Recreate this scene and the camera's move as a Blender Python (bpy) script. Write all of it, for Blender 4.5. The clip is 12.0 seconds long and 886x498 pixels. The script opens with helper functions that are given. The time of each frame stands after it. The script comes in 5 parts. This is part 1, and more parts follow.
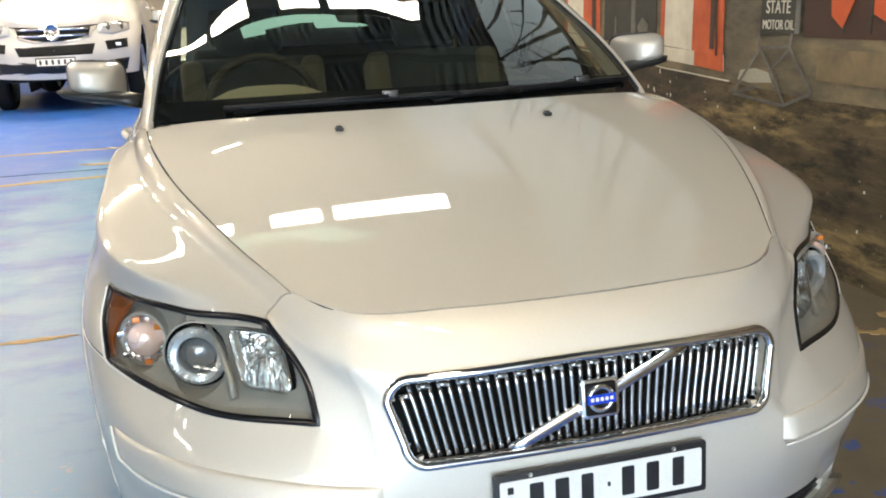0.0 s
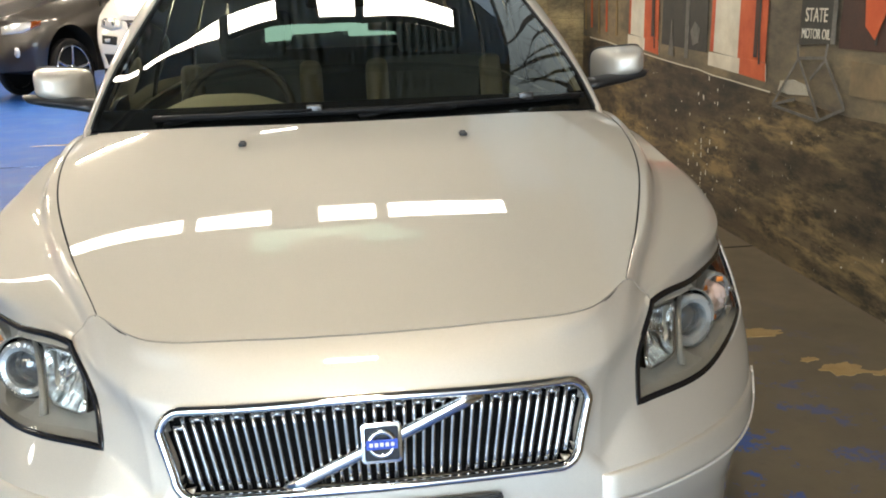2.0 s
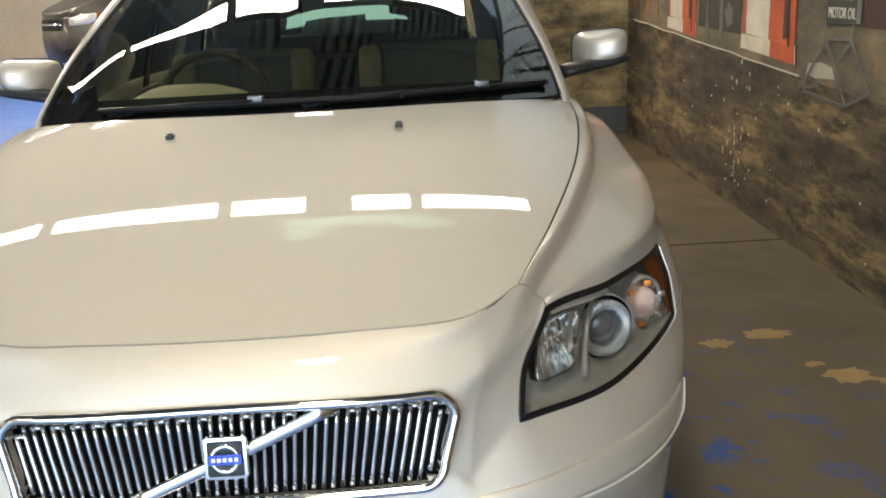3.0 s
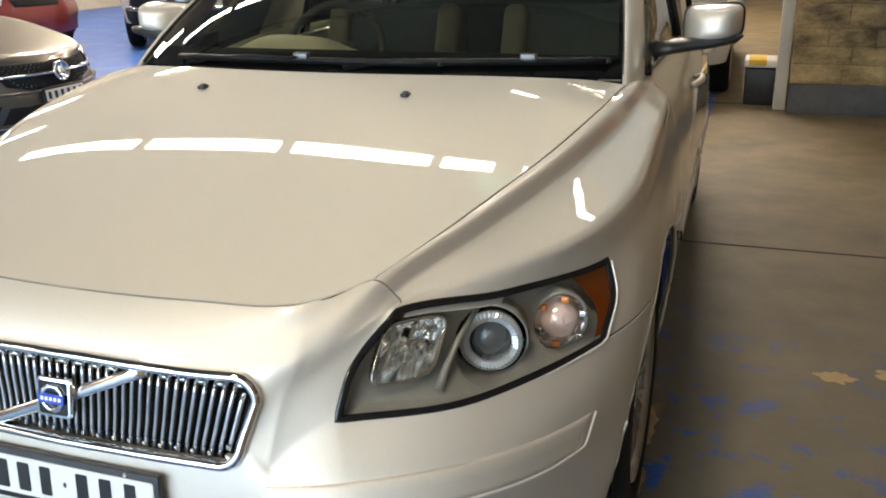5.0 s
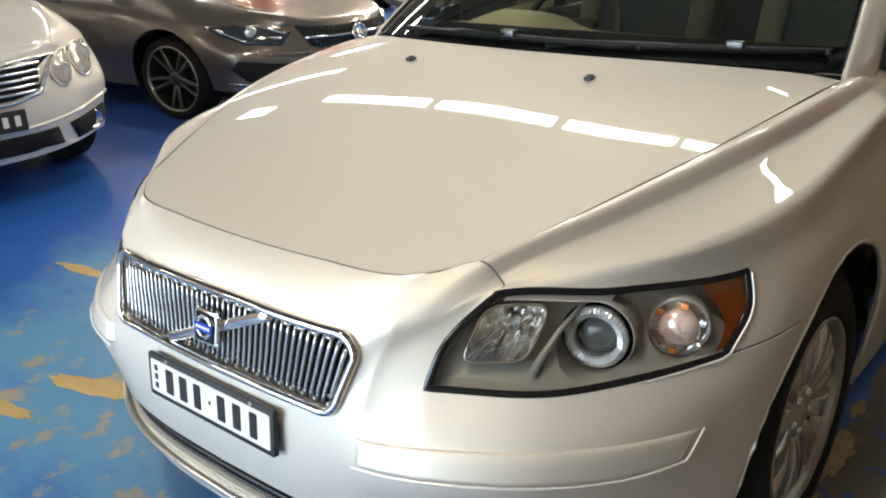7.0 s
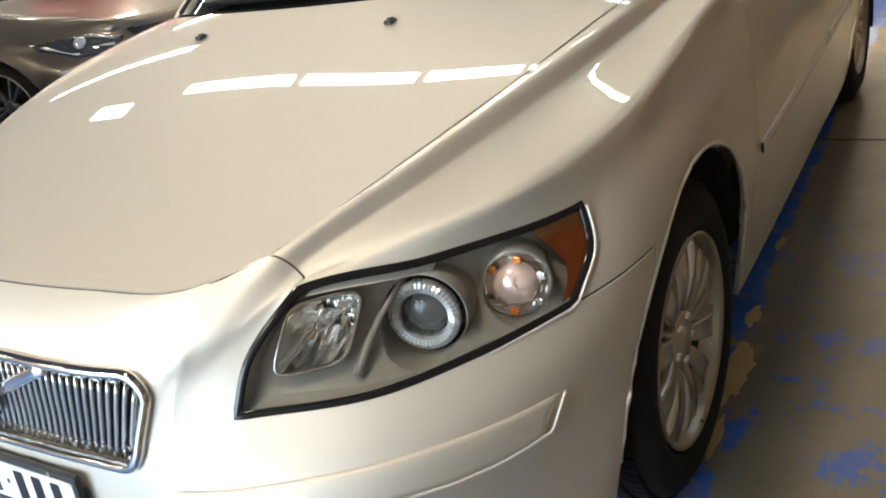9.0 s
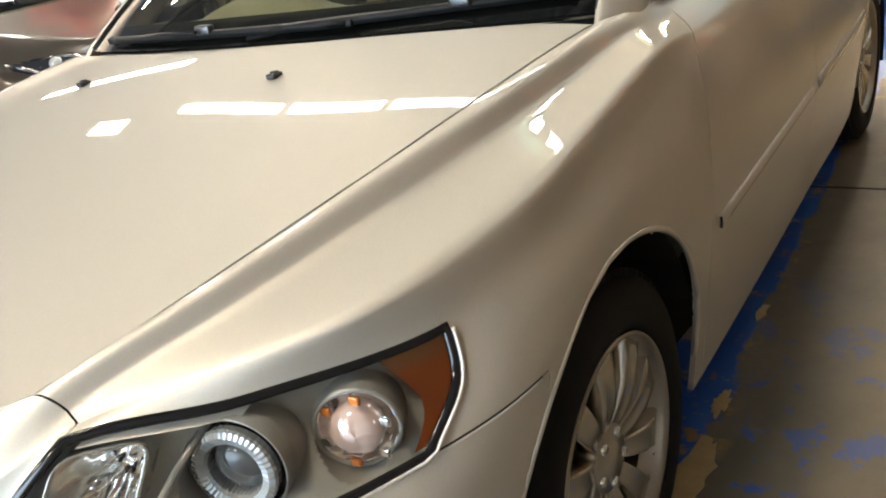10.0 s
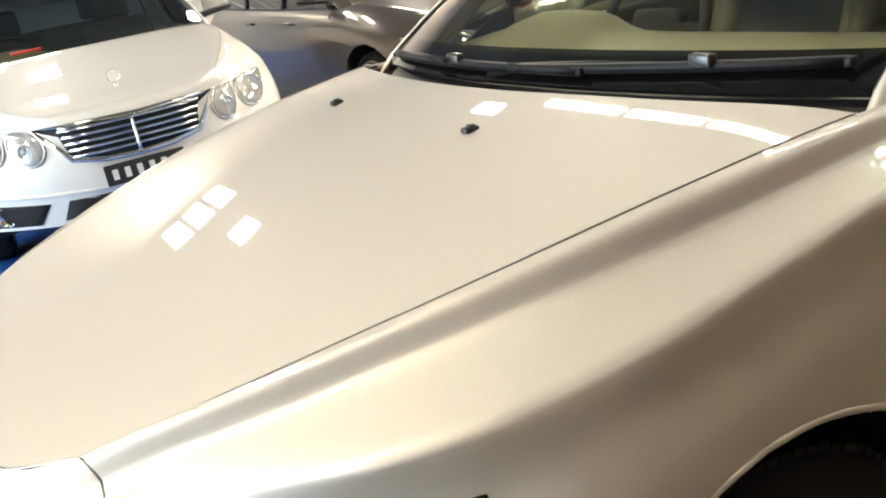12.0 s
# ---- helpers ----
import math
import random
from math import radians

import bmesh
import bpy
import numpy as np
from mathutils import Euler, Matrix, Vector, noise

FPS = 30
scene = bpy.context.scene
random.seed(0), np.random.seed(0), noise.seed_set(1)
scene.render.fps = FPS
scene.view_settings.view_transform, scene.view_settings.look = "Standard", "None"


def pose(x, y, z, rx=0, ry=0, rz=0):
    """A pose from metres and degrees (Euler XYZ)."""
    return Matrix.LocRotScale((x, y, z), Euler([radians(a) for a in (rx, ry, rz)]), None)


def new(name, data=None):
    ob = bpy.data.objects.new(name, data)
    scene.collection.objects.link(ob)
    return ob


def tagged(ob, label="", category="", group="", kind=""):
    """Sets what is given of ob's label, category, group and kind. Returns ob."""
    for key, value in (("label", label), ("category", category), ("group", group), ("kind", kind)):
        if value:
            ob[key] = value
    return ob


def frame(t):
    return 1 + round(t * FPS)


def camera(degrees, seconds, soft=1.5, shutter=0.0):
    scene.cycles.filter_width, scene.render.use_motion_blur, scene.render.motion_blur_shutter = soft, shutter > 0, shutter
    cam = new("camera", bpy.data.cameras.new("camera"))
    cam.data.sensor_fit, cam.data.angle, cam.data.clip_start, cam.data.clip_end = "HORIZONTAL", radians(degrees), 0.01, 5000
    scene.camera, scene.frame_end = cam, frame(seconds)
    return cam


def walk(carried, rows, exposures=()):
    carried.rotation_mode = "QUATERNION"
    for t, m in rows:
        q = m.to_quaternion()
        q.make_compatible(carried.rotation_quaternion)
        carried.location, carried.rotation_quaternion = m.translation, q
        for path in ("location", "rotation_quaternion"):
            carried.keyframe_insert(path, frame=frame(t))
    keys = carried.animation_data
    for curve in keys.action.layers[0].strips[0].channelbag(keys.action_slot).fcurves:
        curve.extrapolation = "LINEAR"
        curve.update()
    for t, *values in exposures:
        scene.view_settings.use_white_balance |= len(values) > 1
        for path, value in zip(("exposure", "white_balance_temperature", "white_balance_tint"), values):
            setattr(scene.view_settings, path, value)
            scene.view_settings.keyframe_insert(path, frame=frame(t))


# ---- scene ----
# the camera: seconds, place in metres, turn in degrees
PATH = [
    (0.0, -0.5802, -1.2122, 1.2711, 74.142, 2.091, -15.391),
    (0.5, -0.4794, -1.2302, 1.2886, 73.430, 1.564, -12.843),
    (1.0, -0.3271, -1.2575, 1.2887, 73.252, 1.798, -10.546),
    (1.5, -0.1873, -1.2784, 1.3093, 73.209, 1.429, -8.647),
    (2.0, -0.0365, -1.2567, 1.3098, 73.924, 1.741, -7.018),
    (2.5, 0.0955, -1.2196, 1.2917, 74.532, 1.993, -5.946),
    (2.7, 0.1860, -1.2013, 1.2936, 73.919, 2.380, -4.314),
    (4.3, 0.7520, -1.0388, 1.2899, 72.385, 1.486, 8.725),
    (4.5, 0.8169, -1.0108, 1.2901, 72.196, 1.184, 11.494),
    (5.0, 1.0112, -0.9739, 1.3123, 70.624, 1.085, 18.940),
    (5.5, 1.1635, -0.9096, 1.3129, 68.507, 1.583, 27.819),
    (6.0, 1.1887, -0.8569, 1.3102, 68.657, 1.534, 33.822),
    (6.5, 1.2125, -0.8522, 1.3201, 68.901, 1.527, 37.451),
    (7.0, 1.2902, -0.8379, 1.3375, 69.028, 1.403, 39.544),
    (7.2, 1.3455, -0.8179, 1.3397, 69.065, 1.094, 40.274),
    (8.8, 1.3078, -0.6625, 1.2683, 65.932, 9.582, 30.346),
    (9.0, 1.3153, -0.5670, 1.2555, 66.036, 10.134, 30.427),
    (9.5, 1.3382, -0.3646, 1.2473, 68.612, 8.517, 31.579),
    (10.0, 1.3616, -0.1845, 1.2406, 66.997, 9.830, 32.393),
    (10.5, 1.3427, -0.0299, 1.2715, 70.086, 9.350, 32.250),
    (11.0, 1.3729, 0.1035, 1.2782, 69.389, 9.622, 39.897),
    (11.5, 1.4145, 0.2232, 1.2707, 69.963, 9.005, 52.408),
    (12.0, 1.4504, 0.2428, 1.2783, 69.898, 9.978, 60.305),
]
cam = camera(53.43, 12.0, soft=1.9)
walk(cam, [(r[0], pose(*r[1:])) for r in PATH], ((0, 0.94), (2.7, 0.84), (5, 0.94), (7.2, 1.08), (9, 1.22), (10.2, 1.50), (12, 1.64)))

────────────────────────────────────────

Stated task »
Leave out the pictures and transcribe everything else exactly.

Finished answer »
Recreate this scene and the camera's move as a Blender Python (bpy) script. Write all of it, for Blender 4.5. The clip is 12.0 seconds long and 886x498 pixels. The script opens with helper functions that are given. The time of each frame stands after it. The script comes in 5 parts. This is part 1, and more parts follow.
0.0 s
2.0 s
3.0 s
5.0 s
7.0 s
9.0 s
10.0 s
12.0 s
# ---- helpers ----
import math
import random
from math import radians

import bmesh
import bpy
import numpy as np
from mathutils import Euler, Matrix, Vector, noise

FPS = 30
scene = bpy.context.scene
random.seed(0), np.random.seed(0), noise.seed_set(1)
scene.render.fps = FPS
scene.view_settings.view_transform, scene.view_settings.look = "Standard", "None"


def pose(x, y, z, rx=0, ry=0, rz=0):
    """A pose from metres and degrees (Euler XYZ)."""
    return Matrix.LocRotScale((x, y, z), Euler([radians(a) for a in (rx, ry, rz)]), None)


def new(name, data=None):
    ob = bpy.data.objects.new(name, data)
    scene.collection.objects.link(ob)
    return ob


def tagged(ob, label="", category="", group="", kind=""):
    """Sets what is given of ob's label, category, group and kind. Returns ob."""
    for key, value in (("label", label), ("category", category), ("group", group), ("kind", kind)):
        if value:
            ob[key] = value
    return ob


def frame(t):
    return 1 + round(t * FPS)


def camera(degrees, seconds, soft=1.5, shutter=0.0):
    scene.cycles.filter_width, scene.render.use_motion_blur, scene.render.motion_blur_shutter = soft, shutter > 0, shutter
    cam = new("camera", bpy.data.cameras.new("camera"))
    cam.data.sensor_fit, cam.data.angle, cam.data.clip_start, cam.data.clip_end = "HORIZONTAL", radians(degrees), 0.01, 5000
    scene.camera, scene.frame_end = cam, frame(seconds)
    return cam


def walk(carried, rows, exposures=()):
    carried.rotation_mode = "QUATERNION"
    for t, m in rows:
        q = m.to_quaternion()
        q.make_compatible(carried.rotation_quaternion)
        carried.location, carried.rotation_quaternion = m.translation, q
        for path in ("location", "rotation_quaternion"):
            carried.keyframe_insert(path, frame=frame(t))
    keys = carried.animation_data
    for curve in keys.action.layers[0].strips[0].channelbag(keys.action_slot).fcurves:
        curve.extrapolation = "LINEAR"
        curve.update()
    for t, *values in exposures:
        scene.view_settings.use_white_balance |= len(values) > 1
        for path, value in zip(("exposure", "white_balance_temperature", "white_balance_tint"), values):
            setattr(scene.view_settings, path, value)
            scene.view_settings.keyframe_insert(path, frame=frame(t))


# ---- scene ----
# the camera: seconds, place in metres, turn in degrees
PATH = [
    (0.0, -0.5802, -1.2122, 1.2711, 74.142, 2.091, -15.391),
    (0.5, -0.4794, -1.2302, 1.2886, 73.430, 1.564, -12.843),
    (1.0, -0.3271, -1.2575, 1.2887, 73.252, 1.798, -10.546),
    (1.5, -0.1873, -1.2784, 1.3093, 73.209, 1.429, -8.647),
    (2.0, -0.0365, -1.2567, 1.3098, 73.924, 1.741, -7.018),
    (2.5, 0.0955, -1.2196, 1.2917, 74.532, 1.993, -5.946),
    (2.7, 0.1860, -1.2013, 1.2936, 73.919, 2.380, -4.314),
    (4.3, 0.7520, -1.0388, 1.2899, 72.385, 1.486, 8.725),
    (4.5, 0.8169, -1.0108, 1.2901, 72.196, 1.184, 11.494),
    (5.0, 1.0112, -0.9739, 1.3123, 70.624, 1.085, 18.940),
    (5.5, 1.1635, -0.9096, 1.3129, 68.507, 1.583, 27.819),
    (6.0, 1.1887, -0.8569, 1.3102, 68.657, 1.534, 33.822),
    (6.5, 1.2125, -0.8522, 1.3201, 68.901, 1.527, 37.451),
    (7.0, 1.2902, -0.8379, 1.3375, 69.028, 1.403, 39.544),
    (7.2, 1.3455, -0.8179, 1.3397, 69.065, 1.094, 40.274),
    (8.8, 1.3078, -0.6625, 1.2683, 65.932, 9.582, 30.346),
    (9.0, 1.3153, -0.5670, 1.2555, 66.036, 10.134, 30.427),
    (9.5, 1.3382, -0.3646, 1.2473, 68.612, 8.517, 31.579),
    (10.0, 1.3616, -0.1845, 1.2406, 66.997, 9.830, 32.393),
    (10.5, 1.3427, -0.0299, 1.2715, 70.086, 9.350, 32.250),
    (11.0, 1.3729, 0.1035, 1.2782, 69.389, 9.622, 39.897),
    (11.5, 1.4145, 0.2232, 1.2707, 69.963, 9.005, 52.408),
    (12.0, 1.4504, 0.2428, 1.2783, 69.898, 9.978, 60.305),
]
cam = camera(53.43, 12.0, soft=1.9)
walk(cam, [(r[0], pose(*r[1:])) for r in PATH], ((0, 0.94), (2.7, 0.84), (5, 0.94), (7.2, 1.08), (9, 1.22), (10.2, 1.50), (12, 1.64)))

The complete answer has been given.